— begin —

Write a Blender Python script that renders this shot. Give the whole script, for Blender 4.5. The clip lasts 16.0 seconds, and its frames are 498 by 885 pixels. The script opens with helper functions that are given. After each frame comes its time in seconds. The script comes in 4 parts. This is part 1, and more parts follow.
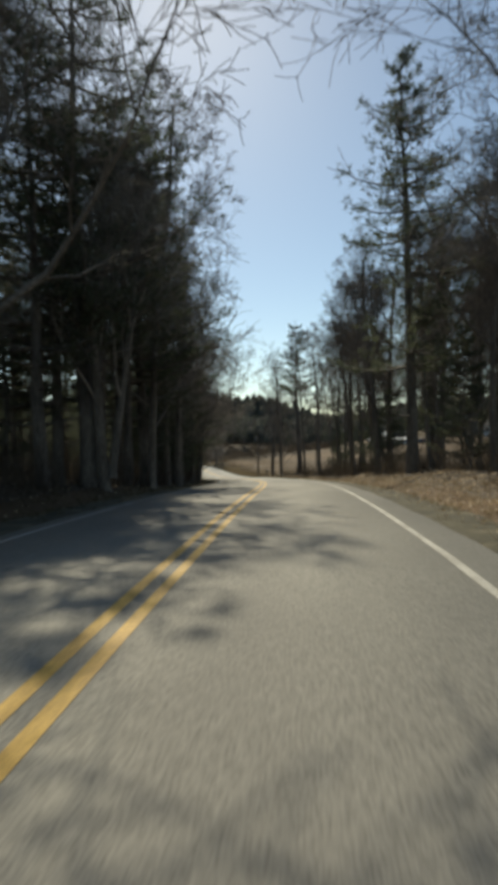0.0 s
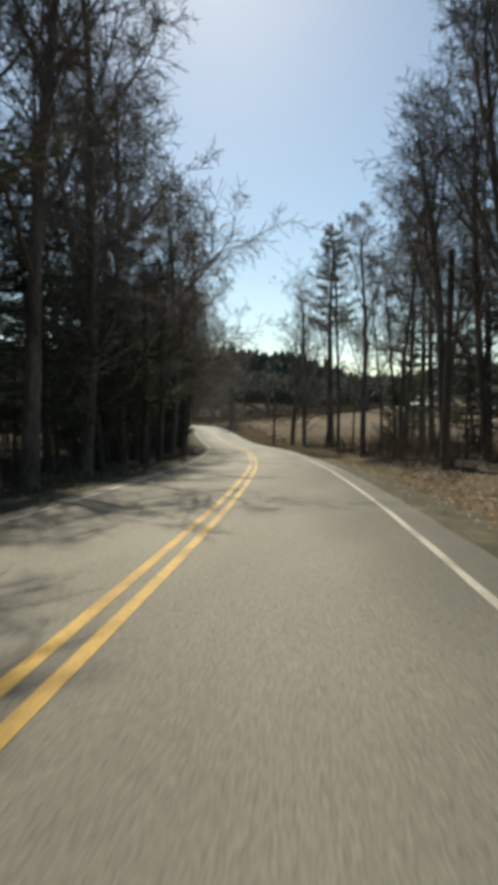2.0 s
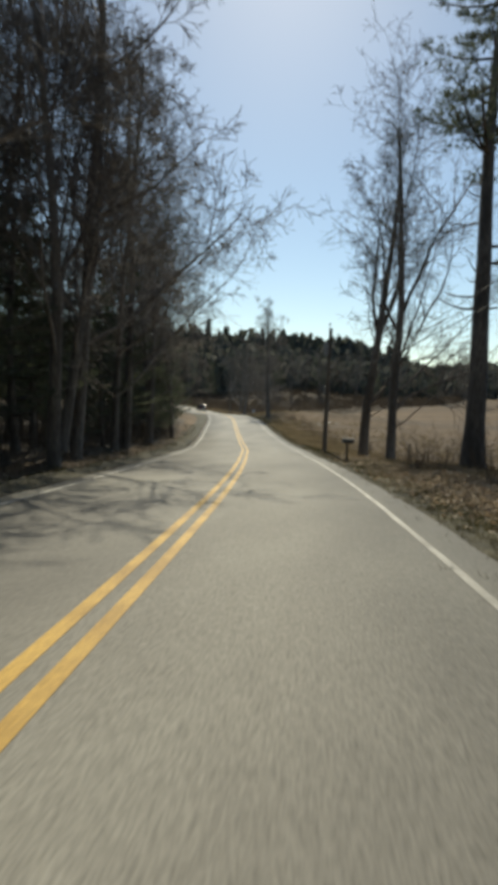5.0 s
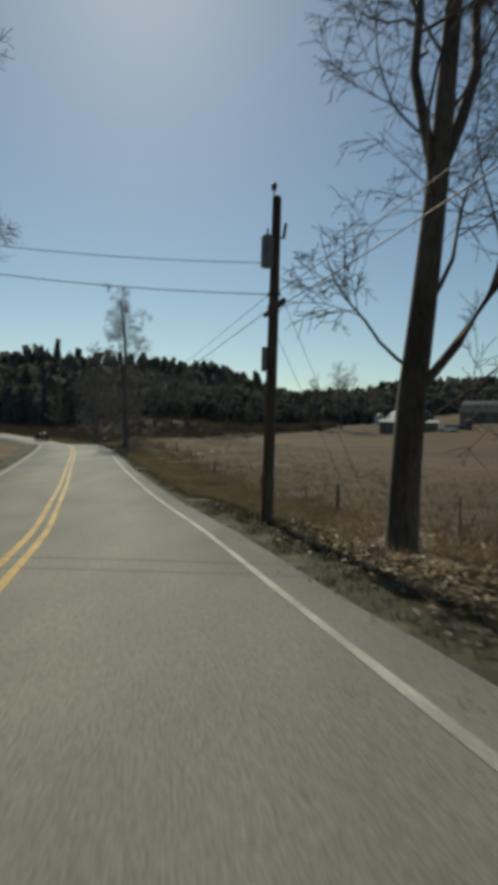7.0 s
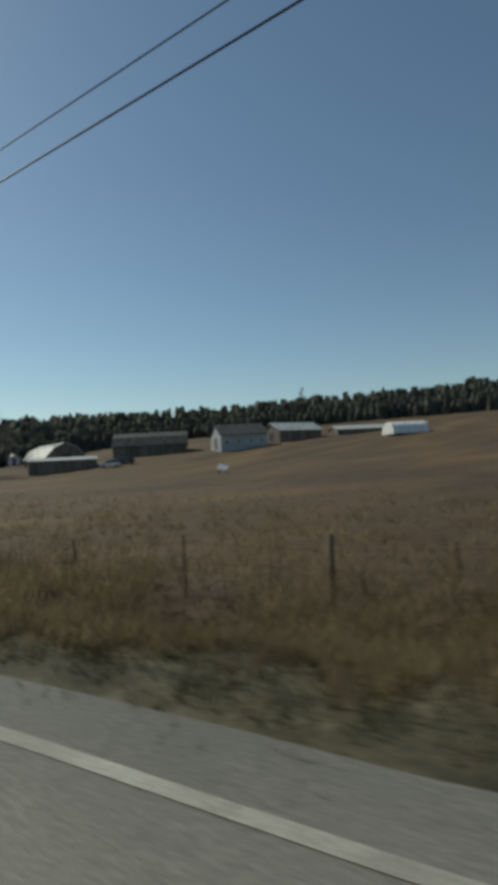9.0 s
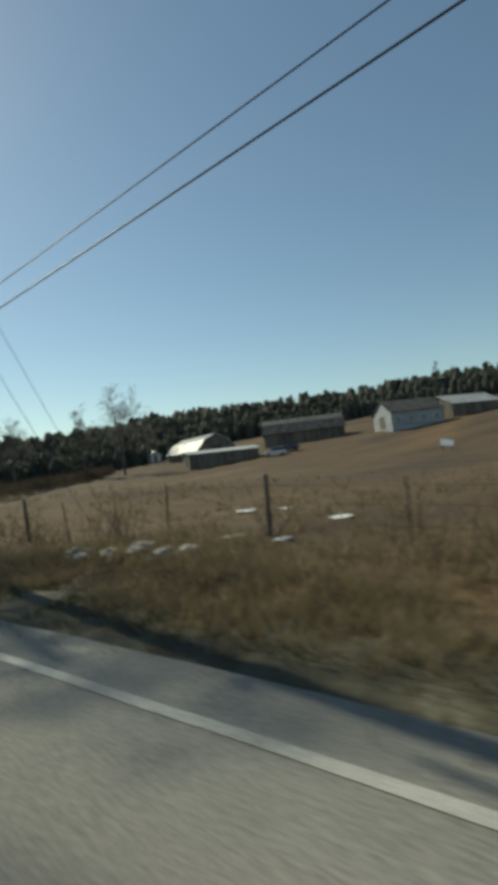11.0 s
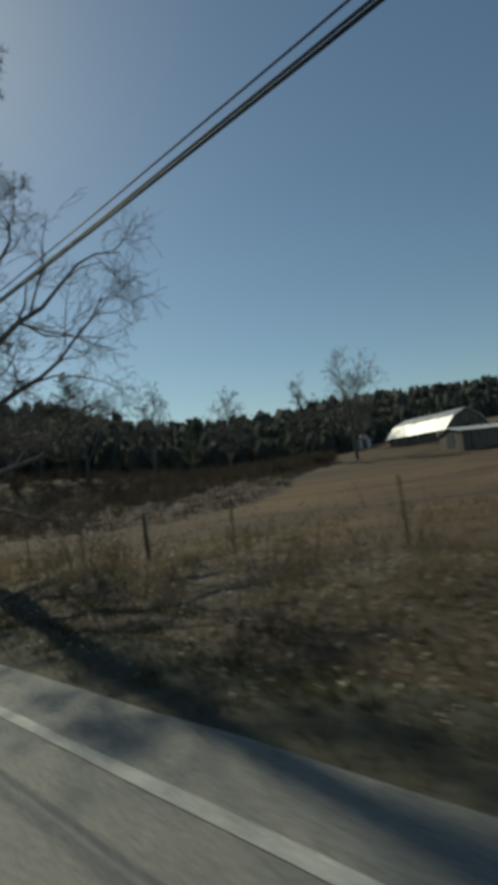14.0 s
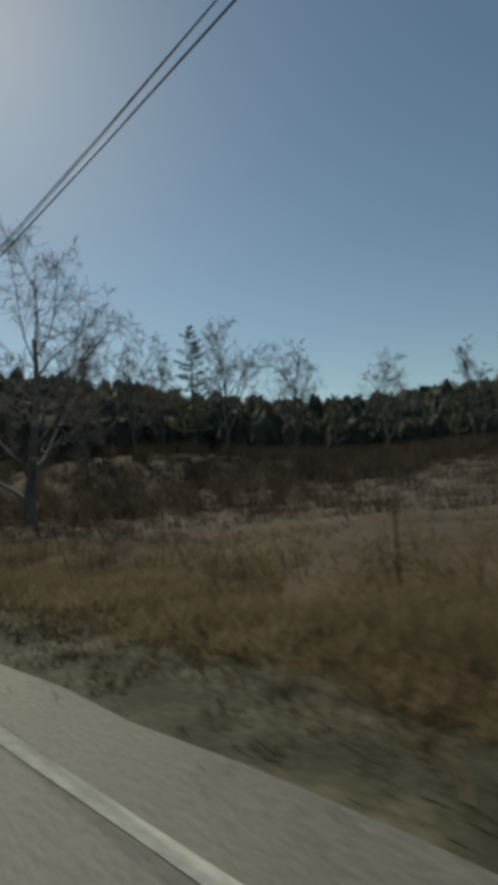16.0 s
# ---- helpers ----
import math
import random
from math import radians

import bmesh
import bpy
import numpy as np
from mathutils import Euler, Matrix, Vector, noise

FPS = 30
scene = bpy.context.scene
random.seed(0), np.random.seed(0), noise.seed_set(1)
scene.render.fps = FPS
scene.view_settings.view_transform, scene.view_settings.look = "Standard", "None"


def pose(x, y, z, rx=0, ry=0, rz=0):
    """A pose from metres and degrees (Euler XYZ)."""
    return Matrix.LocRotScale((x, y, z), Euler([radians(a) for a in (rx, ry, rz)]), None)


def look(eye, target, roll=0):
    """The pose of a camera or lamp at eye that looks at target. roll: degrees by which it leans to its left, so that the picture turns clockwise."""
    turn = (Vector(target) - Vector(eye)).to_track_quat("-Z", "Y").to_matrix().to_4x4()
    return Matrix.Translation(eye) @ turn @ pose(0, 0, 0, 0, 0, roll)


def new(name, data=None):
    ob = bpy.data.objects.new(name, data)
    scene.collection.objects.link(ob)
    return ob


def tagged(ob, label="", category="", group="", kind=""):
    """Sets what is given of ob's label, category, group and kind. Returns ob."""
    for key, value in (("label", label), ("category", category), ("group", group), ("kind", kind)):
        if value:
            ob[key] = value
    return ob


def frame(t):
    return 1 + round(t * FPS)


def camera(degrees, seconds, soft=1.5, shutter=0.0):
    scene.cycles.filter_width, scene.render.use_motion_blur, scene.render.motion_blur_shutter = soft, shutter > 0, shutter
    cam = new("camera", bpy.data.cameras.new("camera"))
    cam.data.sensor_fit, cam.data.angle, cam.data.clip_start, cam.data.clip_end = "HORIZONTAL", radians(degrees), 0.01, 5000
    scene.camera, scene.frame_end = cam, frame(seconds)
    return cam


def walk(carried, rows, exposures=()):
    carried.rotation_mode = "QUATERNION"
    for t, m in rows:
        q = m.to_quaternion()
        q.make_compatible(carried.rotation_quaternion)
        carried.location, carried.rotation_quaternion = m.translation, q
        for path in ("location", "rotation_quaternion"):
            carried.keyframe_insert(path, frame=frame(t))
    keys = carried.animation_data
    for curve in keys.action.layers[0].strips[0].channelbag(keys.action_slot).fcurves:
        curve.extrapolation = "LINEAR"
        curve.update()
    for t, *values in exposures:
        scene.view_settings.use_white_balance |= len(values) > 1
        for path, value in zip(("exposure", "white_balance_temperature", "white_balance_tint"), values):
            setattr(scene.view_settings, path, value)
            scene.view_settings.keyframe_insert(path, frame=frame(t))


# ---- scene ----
cam = camera(48.9, 16.0, soft=6.0, shutter=0.22)
PATH = [
    (0, (-0.000, 0.012, 1.602), (-0.159, 2.006, 1.594), -1.83),
    (0.5, (0.155, 6.005, 1.633), (-0.012, 7.997, 1.569), -0.55),
    (1, (0.198, 11.976, 1.506), (0.019, 13.965, 1.390), -0.49),
    (1.5, (0.214, 17.914, 1.291), (0.013, 19.899, 1.153), 0.08),
    (2, (0.092, 23.793, 1.000), (-0.171, 25.769, 0.849), 0.35),
    (2.5, (-0.156, 29.621, 0.661), (-0.434, 31.595, 0.505), 0.08),
    (3, (-0.502, 35.433, 0.300), (-0.808, 37.402, 0.132), 0.02),
    (3.5, (-0.918, 41.239, -0.058), (-1.293, 43.198, -0.205), 0.25),
    (4, (-1.406, 47.031, -0.418), (-1.851, 48.976, -0.550), 0.74),
    (4.5, (-2.044, 52.796, -0.777), (-2.525, 54.731, -0.921), 1.44),
    (5, (-2.844, 58.533, -1.125), (-3.291, 60.474, -1.305), 2.16),
    (5.5, (-3.723, 64.250, -1.464), (-4.028, 66.215, -1.678), 2.49),
    (6, (-4.648, 69.950, -1.793), (-4.663, 71.940, -1.987), 1.67),
    (6.5, (-5.713, 75.610, -2.138), (-5.708, 77.609, -2.218), 1.53),
    (7, (-6.889, 81.263, -2.489), (-6.846, 83.262, -2.541), 1.39),
    (7.5, (-8.144, 86.945, -2.863), (-7.587, 88.865, -2.867), -0.56),
    (8, (-9.454, 92.852, -3.22), (-8.415, 94.559, -3.143), -1.5),
    (8.5, (-11.068, 98.262, -3.465), (-9.805, 99.810, -3.372), -2.5),
    (9, (-12.689, 103.915, -3.635), (-11.360, 105.407, -3.549), -3.29),
    (9.5, (-14.347, 109.570, -3.727), (-13.048, 111.088, -3.650), -3.80),
    (10, (-16.034, 115.217, -3.769), (-14.817, 116.801, -3.690), -4.92),
    (10.5, (-17.689, 120.880, -3.760), (-16.557, 122.526, -3.673), -6.28),
    (11, (-19.249, 126.582, -3.703), (-18.152, 128.253, -3.615), -6.71),
    (11.5, (-20.815, 132.289, -3.639), (-19.857, 134.042, -3.534), -7.02),
    (12, (-22.500, 137.968, -3.613), (-21.616, 139.759, -3.495), -7.03),
    (12.5, (-24.244, 143.621, -3.626), (-23.380, 145.420, -3.495), -6.09),
    (13, (-26.021, 149.252, -3.676), (-25.200, 151.071, -3.539), -6.62),
    (13.5, (-27.902, 154.862, -3.766), (-27.121, 156.699, -3.636), -6.45),
    (14, (-29.963, 160.404, -3.910), (-29.212, 162.253, -3.773), -6.25),
    (14.5, (-32.235, 165.856, -4.102), (-31.555, 167.730, -3.946), -6.70),
    (15, (-34.616, 171.243, -4.316), (-33.940, 173.118, -4.159), -5.52),
    (15.5, (-37.007, 176.602, -4.527), (-36.347, 178.483, -4.375), -4.97),
    (16, (-39.505, 181.883, -4.755), (-38.900, 183.783, -4.614), -3.86),
]
EXPOSURES = [(0.0, 0.55, 7750, 2), (3.0, 0.65, 7700, 2), (5.5, 0.4, 7400, 2), (6.0, 0.12, 7350, 1), (6.5, 0.18, 7600, 0), (7.0, -0.1, 7350, -2), (8.2, -0.25, 7050, -3), (10.3, 0.45, 7400, -5), (11.0, 0.3, 7550, -6), (12.0, 0.2, 7500, -6), (12.5, 0.18, 7150, -6), (13.0, 0.22, 7300, -6), (13.5, -0.2, 7250, -6), (14.5, -0.28, 7050, -5), (15.0, 0.32, 7800, -4), (15.5, 0.12, 7700, -3), (16.0, -0.15, 7600, -3)]
walk(cam, [(t, look(eye, target, roll)) for t, eye, target, roll in PATH], EXPOSURES)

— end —

### TASK
With all pictures left out, please transcribe exactly the lines from the start of the material through the line with "turn = (Vector(target)".

### WRITTEN RESPONSE
Write a Blender Python script that renders this shot. Give the whole script, for Blender 4.5. The clip lasts 16.0 seconds, and its frames are 498 by 885 pixels. The script opens with helper functions that are given. After each frame comes its time in seconds. The script comes in 4 parts. This is part 1, and more parts follow.
0.0 s
2.0 s
5.0 s
7.0 s
9.0 s
11.0 s
14.0 s
16.0 s
# ---- helpers ----
import math
import random
from math import radians

import bmesh
import bpy
import numpy as np
from mathutils import Euler, Matrix, Vector, noise

FPS = 30
scene = bpy.context.scene
random.seed(0), np.random.seed(0), noise.seed_set(1)
scene.render.fps = FPS
scene.view_settings.view_transform, scene.view_settings.look = "Standard", "None"


def pose(x, y, z, rx=0, ry=0, rz=0):
    """A pose from metres and degrees (Euler XYZ)."""
    return Matrix.LocRotScale((x, y, z), Euler([radians(a) for a in (rx, ry, rz)]), None)


def look(eye, target, roll=0):
    """The pose of a camera or lamp at eye that looks at target. roll: degrees by which it leans to its left, so that the picture turns clockwise."""
    turn = (Vector(target) - Vector(eye)).to_track_quat("-Z", "Y").to_matrix().to_4x4()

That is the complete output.